§ What needs to be done
Transcribe the data in full and exactly, omitting any pictures.

# START OF Recorded information

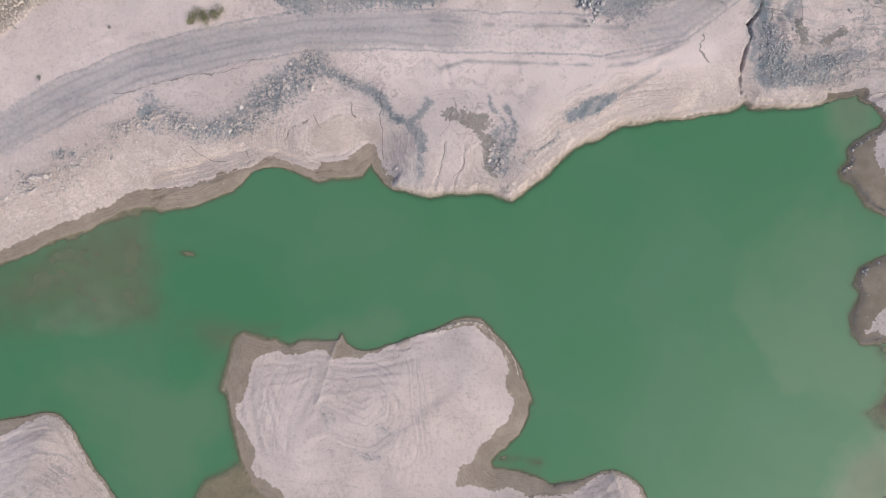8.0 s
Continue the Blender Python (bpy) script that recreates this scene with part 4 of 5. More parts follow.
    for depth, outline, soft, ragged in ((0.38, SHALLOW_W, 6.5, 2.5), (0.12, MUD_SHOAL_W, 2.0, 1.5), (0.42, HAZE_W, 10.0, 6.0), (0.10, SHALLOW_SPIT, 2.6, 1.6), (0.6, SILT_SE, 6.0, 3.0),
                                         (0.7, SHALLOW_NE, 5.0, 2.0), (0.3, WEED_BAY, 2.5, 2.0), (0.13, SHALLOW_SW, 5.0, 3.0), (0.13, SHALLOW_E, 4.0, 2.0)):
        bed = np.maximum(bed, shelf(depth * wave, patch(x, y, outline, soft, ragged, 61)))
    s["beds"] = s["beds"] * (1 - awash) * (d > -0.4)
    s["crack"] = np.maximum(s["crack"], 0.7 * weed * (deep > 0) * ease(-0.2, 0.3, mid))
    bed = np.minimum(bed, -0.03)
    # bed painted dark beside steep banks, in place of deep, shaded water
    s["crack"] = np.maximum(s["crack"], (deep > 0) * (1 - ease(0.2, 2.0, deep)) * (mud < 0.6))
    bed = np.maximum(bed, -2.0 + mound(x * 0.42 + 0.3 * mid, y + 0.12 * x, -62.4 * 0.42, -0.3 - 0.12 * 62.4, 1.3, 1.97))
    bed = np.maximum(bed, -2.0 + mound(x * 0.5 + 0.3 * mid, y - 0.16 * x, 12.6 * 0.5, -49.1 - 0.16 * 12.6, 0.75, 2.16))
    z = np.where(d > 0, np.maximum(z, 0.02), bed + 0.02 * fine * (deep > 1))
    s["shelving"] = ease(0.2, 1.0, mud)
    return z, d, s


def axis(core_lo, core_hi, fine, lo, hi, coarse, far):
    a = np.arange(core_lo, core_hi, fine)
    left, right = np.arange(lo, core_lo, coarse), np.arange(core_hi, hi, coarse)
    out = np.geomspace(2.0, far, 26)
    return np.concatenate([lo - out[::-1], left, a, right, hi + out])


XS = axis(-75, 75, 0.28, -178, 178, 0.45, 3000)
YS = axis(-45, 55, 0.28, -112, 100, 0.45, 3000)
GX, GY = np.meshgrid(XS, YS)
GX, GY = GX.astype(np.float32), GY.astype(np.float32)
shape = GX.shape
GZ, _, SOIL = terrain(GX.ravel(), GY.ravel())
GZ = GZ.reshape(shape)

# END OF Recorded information

§ Exercise output
8.0 s
Continue the Blender Python (bpy) script that recreates this scene with part 4 of 5. More parts follow.
    for depth, outline, soft, ragged in ((0.38, SHALLOW_W, 6.5, 2.5), (0.12, MUD_SHOAL_W, 2.0, 1.5), (0.42, HAZE_W, 10.0, 6.0), (0.10, SHALLOW_SPIT, 2.6, 1.6), (0.6, SILT_SE, 6.0, 3.0),
                                         (0.7, SHALLOW_NE, 5.0, 2.0), (0.3, WEED_BAY, 2.5, 2.0), (0.13, SHALLOW_SW, 5.0, 3.0), (0.13, SHALLOW_E, 4.0, 2.0)):
        bed = np.maximum(bed, shelf(depth * wave, patch(x, y, outline, soft, ragged, 61)))
    s["beds"] = s["beds"] * (1 - awash) * (d > -0.4)
    s["crack"] = np.maximum(s["crack"], 0.7 * weed * (deep > 0) * ease(-0.2, 0.3, mid))
    bed = np.minimum(bed, -0.03)
    # bed painted dark beside steep banks, in place of deep, shaded water
    s["crack"] = np.maximum(s["crack"], (deep > 0) * (1 - ease(0.2, 2.0, deep)) * (mud < 0.6))
    bed = np.maximum(bed, -2.0 + mound(x * 0.42 + 0.3 * mid, y + 0.12 * x, -62.4 * 0.42, -0.3 - 0.12 * 62.4, 1.3, 1.97))
    bed = np.maximum(bed, -2.0 + mound(x * 0.5 + 0.3 * mid, y - 0.16 * x, 12.6 * 0.5, -49.1 - 0.16 * 12.6, 0.75, 2.16))
    z = np.where(d > 0, np.maximum(z, 0.02), bed + 0.02 * fine * (deep > 1))
    s["shelving"] = ease(0.2, 1.0, mud)
    return z, d, s


def axis(core_lo, core_hi, fine, lo, hi, coarse, far):
    a = np.arange(core_lo, core_hi, fine)
    left, right = np.arange(lo, core_lo, coarse), np.arange(core_hi, hi, coarse)
    out = np.geomspace(2.0, far, 26)
    return np.concatenate([lo - out[::-1], left, a, right, hi + out])


XS = axis(-75, 75, 0.28, -178, 178, 0.45, 3000)
YS = axis(-45, 55, 0.28, -112, 100, 0.45, 3000)
GX, GY = np.meshgrid(XS, YS)
GX, GY = GX.astype(np.float32), GY.astype(np.float32)
shape = GX.shape
GZ, _, SOIL = terrain(GX.ravel(), GY.ravel())
GZ = GZ.reshape(shape)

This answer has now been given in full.